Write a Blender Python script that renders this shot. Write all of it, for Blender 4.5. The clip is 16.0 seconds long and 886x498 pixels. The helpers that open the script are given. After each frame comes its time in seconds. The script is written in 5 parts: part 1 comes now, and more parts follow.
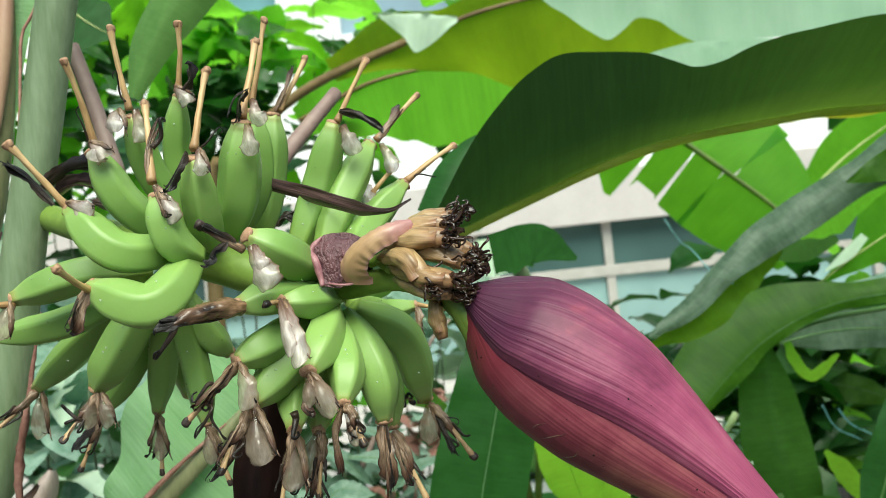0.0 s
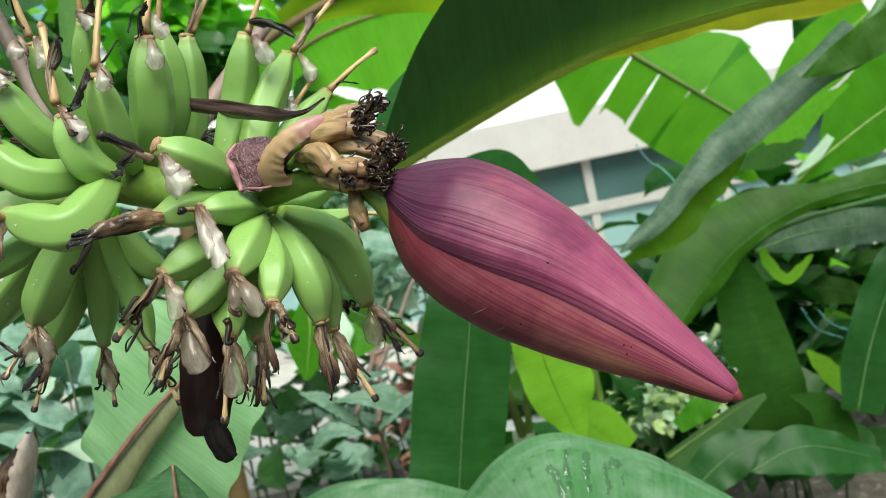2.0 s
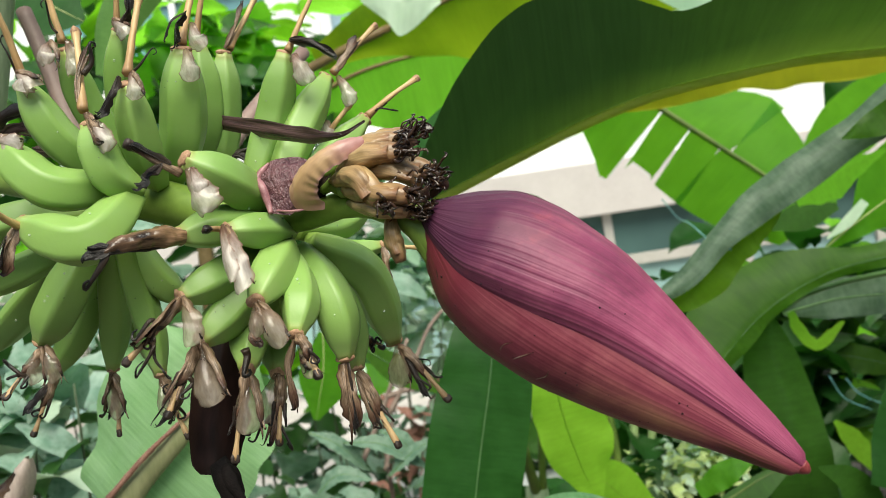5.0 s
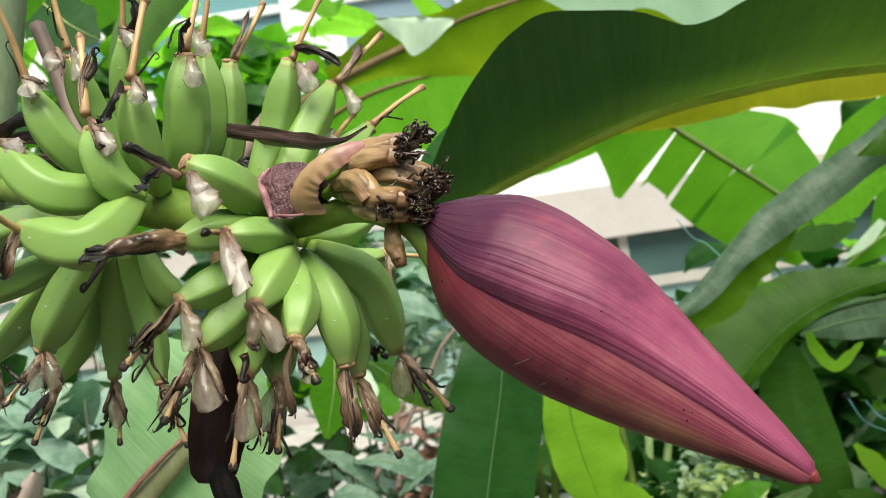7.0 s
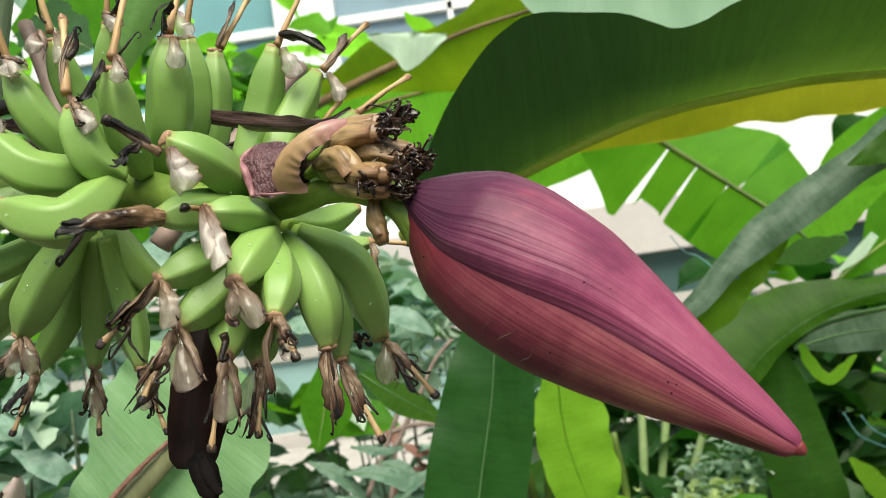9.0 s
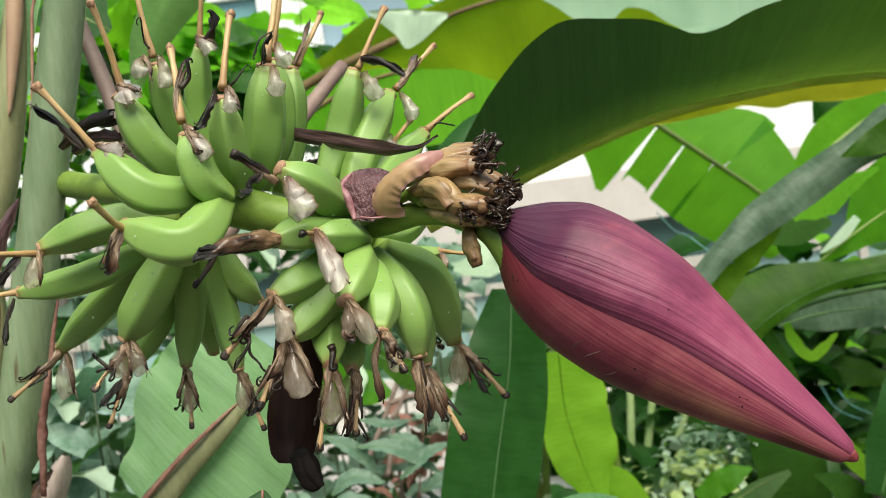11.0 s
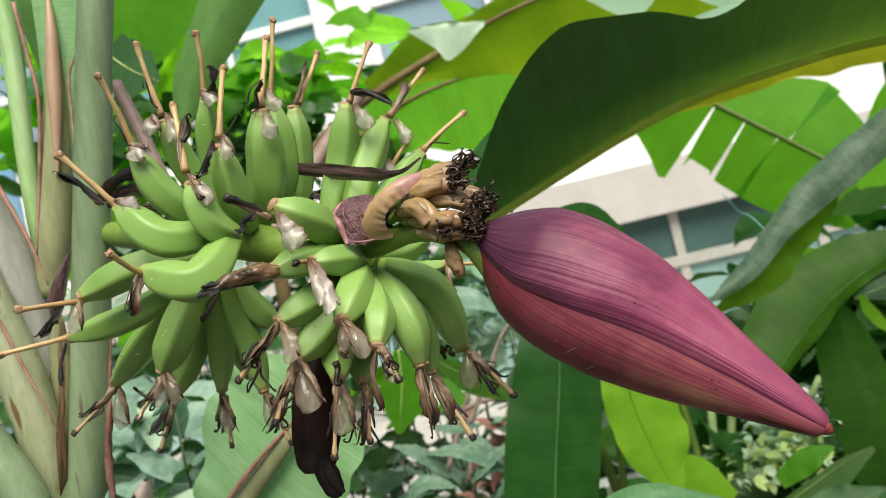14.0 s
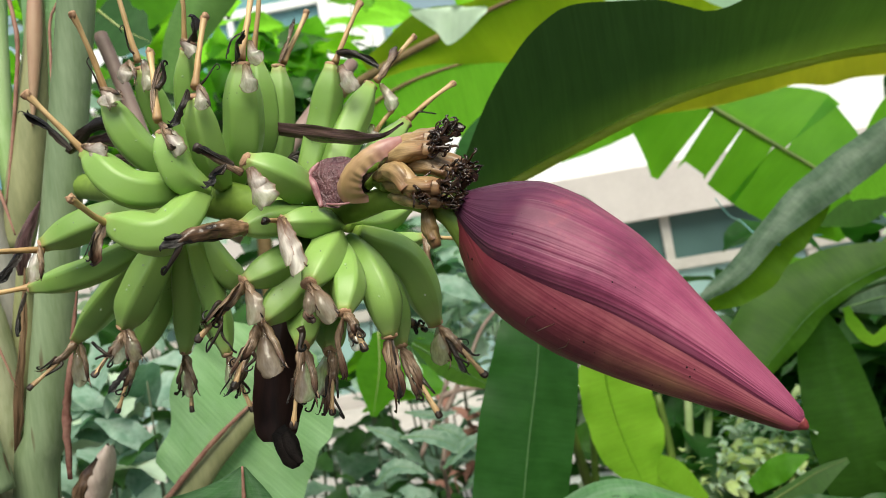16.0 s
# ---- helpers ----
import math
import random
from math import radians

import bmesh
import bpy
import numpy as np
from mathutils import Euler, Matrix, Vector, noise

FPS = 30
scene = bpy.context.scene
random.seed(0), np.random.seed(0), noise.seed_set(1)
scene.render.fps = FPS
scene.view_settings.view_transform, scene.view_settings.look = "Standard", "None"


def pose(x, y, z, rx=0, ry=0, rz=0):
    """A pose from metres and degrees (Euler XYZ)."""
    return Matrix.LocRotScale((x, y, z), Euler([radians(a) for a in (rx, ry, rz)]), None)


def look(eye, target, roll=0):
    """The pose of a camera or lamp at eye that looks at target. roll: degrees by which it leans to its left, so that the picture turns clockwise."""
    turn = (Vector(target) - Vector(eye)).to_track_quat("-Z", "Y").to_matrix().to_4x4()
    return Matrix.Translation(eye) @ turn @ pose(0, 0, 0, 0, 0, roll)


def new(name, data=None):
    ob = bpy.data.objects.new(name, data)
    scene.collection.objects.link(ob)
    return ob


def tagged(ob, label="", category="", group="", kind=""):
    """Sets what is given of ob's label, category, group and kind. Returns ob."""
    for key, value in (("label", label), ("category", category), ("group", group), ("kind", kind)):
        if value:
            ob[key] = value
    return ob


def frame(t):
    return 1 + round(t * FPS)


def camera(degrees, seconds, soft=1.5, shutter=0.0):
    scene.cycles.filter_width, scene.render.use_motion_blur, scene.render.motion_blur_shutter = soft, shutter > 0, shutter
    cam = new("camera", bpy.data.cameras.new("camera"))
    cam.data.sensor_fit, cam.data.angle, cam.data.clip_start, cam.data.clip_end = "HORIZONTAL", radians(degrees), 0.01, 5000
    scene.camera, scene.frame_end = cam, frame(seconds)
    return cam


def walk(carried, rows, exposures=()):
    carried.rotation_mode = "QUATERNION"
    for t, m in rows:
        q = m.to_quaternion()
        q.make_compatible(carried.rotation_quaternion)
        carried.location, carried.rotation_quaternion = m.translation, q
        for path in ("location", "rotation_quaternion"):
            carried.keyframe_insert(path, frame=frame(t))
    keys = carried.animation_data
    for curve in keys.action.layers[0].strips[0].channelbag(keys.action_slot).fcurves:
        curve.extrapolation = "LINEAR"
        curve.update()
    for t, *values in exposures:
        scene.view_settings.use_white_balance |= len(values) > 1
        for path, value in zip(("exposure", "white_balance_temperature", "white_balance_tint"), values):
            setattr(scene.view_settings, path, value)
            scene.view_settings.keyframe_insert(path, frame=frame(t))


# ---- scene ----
cam = camera(58.4, 16.0, 0.8)
cam.data.dof.use_dof, cam.data.dof.focus_distance, cam.data.dof.aperture_fstop = True, 0.51, 11.0
METRES, EYE, TILT, LEAN, TURN = 0.6, 1.5, 0.0, 6.0, 0.0
ROWS = [
    (0.0, 0.0, 0.0, 0.0, 0.0, 0.0, -0.0),
    (0.5, 0.0459, 0.0107, -0.0097, -0.67, -1.31, 1.71),
    (1.0, 0.0533, 0.033, -0.0386, -0.6, -2.69, 2.9),
    (1.5, 0.0345, 0.0082, -0.0558, -0.8, -3.21, 4.46),
    (2.0, 0.0681, 0.0024, -0.0767, -0.96, -3.11, 5.8),
    (2.5, 0.0708, 0.0259, -0.0726, -0.15, -3.09, 5.3),
    (3.0, 0.054, 0.0419, -0.0714, 0.47, -3.25, 3.96),
    (3.5, 0.0395, 0.0395, -0.0487, 0.21, -2.29, 2.38),
    (6.0, 0.0479, 0.0774, -0.1158, 0.38, 1.12, 2.76),
    (6.5, 0.0485, 0.0792, -0.119, 1.1, 1.48, 3.24),
    (7.0, 0.0577, 0.0711, -0.1046, 1.42, 1.98, 2.36),
    (7.5, 0.0819, 0.0554, -0.107, 1.12, 2.87, 1.58),
    (8.0, 0.0871, 0.0763, -0.1254, 1.08, 3.52, 1.87),
    (8.5, 0.0808, 0.0763, -0.1337, 1.02, 3.89, 2.09),
    (9.0, 0.0678, 0.0812, -0.1487, 1.09, 3.68, 2.42),
    (9.5, -0.0081, 0.0937, -0.1082, 0.43, 2.49, 0.92),
    (10.0, -0.0776, 0.0146, -0.0828, -2.66, 1.67, 0.46),
    (12.5, 0.0417, -0.0228, -0.0955, 3.97, 0.78, 5.79),
    (13.0, 0.0593, -0.055, -0.0866, 4.48, 1.54, 7.21),
    (13.5, 0.0564, -0.0668, -0.0782, 4.99, 1.88, 7.52),
    (14.0, 0.06, -0.0596, -0.087, 5.19, 1.78, 7.23),
    (14.5, 0.0631, -0.0521, -0.0934, 5.4, 1.48, 6.97),
    (15.0, 0.0968, -0.0522, -0.0913, 5.2, 1.06, 6.32),
    (15.5, 0.1083, -0.042, -0.0824, 4.6, 0.83, 4.56),
    (16.0, 0.0715, -0.0253, -0.112, 4.43, 1.07, 3.56),
]
walk(cam, [(t, pose(0, 0, EYE, TILT, LEAN, TURN) @ pose(METRES * x, METRES * y, METRES * z, 90 + pitch, roll, yaw)) for t, x, y, z, yaw, pitch, roll in ROWS],
     exposures=[(0.0, 0.2, 6550, -4), (1.0, 0.2, 6700, -3), (2.0, 0.2, 6470, -5), (2.5, 0.2, 6600, -3), (3.4, 0.18, 6700, 1), (6.0, 0.16, 7000, 2), (10.0, 0.14, 7000, 2), (12.5, 0.07, 7000, 3), (16.0, 0.07, 7000, 3)])

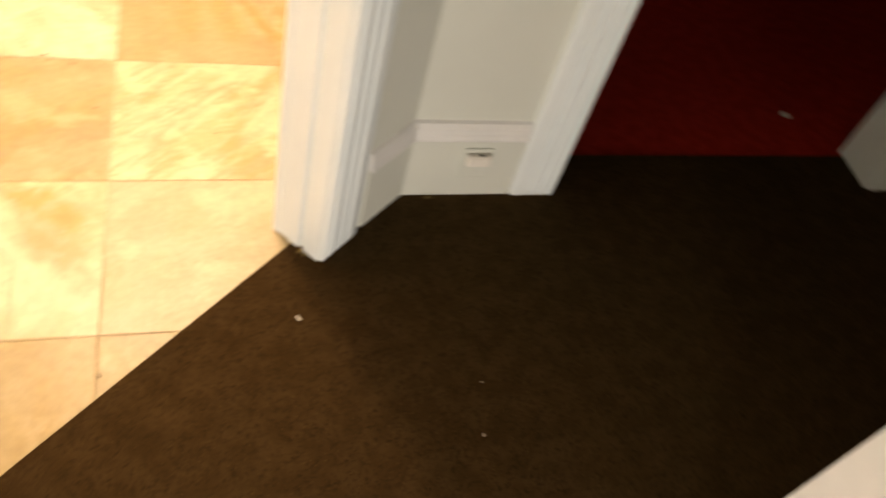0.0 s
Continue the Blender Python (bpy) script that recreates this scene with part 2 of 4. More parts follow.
M_TILE_D = stone_tile("cream vinyl with a dark stain", (0.50, 0.41, 0.225), (0.69, 0.63, 0.45), (0.50, 0.365, 0.13), (0.40, 0.345, 0.21), 0.36, 0.55, speck=0.5, scale=7.0, gold_amt=0.5,
                      marks=[(-0.09, -0.52, -0.12, -0.60, 0.05, (0.34, 0.26, 0.11), 0.85, 0.05), (-0.085, -0.605, 0.0, -0.525, 0.006, (0.27, 0.21, 0.11), 0.9, 0.01)])
M_TILE_E = stone_tile("tan vinyl with a golden heart", (0.405, 0.31, 0.165), (0.49, 0.39, 0.22), (0.455, 0.315, 0.115), GREY, 0.3, 0.7, speck=0.25, gold_amt=0.3, scale=4.5, streak=0.2,
                      marks=[(0.10, 0.16, 0.22, 0.15, 0.11, (0.455, 0.315, 0.115), 0.6, 0.07), (0.24, 0.27, 0.19, 0.08, 0.02, (0.40, 0.285, 0.13), 0.6, 0.02)])
M_TILE_F = stone_tile("tan vinyl paler by the wall", (0.41, 0.32, 0.175), (0.49, 0.395, 0.235), (0.455, 0.315, 0.115), GREY, 0.3, 0.7, speck=0.2, gold_amt=0.25, scale=4.5, streak=0.2,
                      marks=[(0.37, 0.645, 0.64, 0.645, 0.055, (0.68, 0.62, 0.48), 0.9, 0.04), (0.37, 0.60, 0.46, 0.585, 0.03, (0.64, 0.57, 0.42), 0.6, 0.03)])
M_GROUT = surface("tile joint", (0.50, 0.40, 0.25), (0.41, 0.32, 0.19), 14, 0.8, relief=0.4)
M_WALL = surface("cream wall paint", (0.765, 0.735, 0.68), (0.80, 0.775, 0.725), 2.5, 0.5, relief=0.12, fine=60, stain=(0.70, 0.66, 0.60), stain_at=(0.58, 0.8), stain_scale=2.2)
M_CEIL = surface("ceiling paint", (0.76, 0.74, 0.70), (0.8, 0.78, 0.74), 3, 0.8)
M_HALL = surface("pale grey green wall paint", (0.66, 0.70, 0.645), (0.70, 0.74, 0.68), 3, 0.5, relief=0.12, fine=70)
M_CASE = surface("pale blue gloss paint", (0.765, 0.855, 0.875), (0.805, 0.885, 0.90), 5, 0.32, relief=0.10, fine=50, stain=(0.50, 0.54, 0.52), stain_at=(0.68, 0.82), stain_scale=9)
# Made-up dark tone on unseen hall surfaces, so less light bounces onto the carpet.
M_UNSEEN_DARK = surface("dark unseen ceiling and walls", (0.10, 0.07, 0.045), (0.13, 0.09, 0.06), 6, 0.7)
M_TRIM = surface("white trim paint", (0.76, 0.78, 0.77), (0.82, 0.83, 0.82), 6, 0.35, relief=0.1, fine=60)
M_POST = surface("pale blue partition paint", (0.69, 0.82, 0.84), (0.735, 0.855, 0.875), 4, 0.36, relief=0.15, fine=55, stain=(0.5, 0.48, 0.38), stain_at=(0.66, 0.85), stain_scale=7)
M_CAP = surface("cream partition top", (0.66, 0.655, 0.63), (0.70, 0.695, 0.67), 6, 0.4, relief=0.12, stain=(0.56, 0.53, 0.45), stain_at=(0.68, 0.85), stain_scale=10)
def enamel(name, a, c, rough):
    """Plain glossy enamel with a very broad, faint change of tone."""
    m, t, b = base(name, rough)
    t.links.new(mixc(t, ramp(t, noise_of(t, coords(t), 1.3, 0), 0.3, 0.7), a, c), b.inputs["Base Color"])
    return m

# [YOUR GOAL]
Repeat, word for word and with no pictures, only the lines running from the beginning of the data to the line that contains "return Matrix.LocRotScale((x, y, z), Euler([radians(a)".

# [WORKED ANSWER]
Write a Blender Python script that renders this shot. Write all of it, for Blender 4.5. The clip is 16.0 seconds long and 886x498 pixels. The helpers that open the script are given. After each frame comes its time in seconds. The script is written in 5 parts: part 1 comes now, and more parts follow.
0.0 s
2.0 s
5.0 s
7.0 s
9.0 s
11.0 s
14.0 s
16.0 s
# ---- helpers ----
import math
import random
from math import radians

import bmesh
import bpy
import numpy as np
from mathutils import Euler, Matrix, Vector, noise

FPS = 30
scene = bpy.context.scene
random.seed(0), np.random.seed(0), noise.seed_set(1)
scene.render.fps = FPS
scene.view_settings.view_transform, scene.view_settings.look = "Standard", "None"


def pose(x, y, z, rx=0, ry=0, rz=0):
    """A pose from metres and degrees (Euler XYZ)."""
    return Matrix.LocRotScale((x, y, z), Euler([radians(a) for a in (rx, ry, rz)]), None)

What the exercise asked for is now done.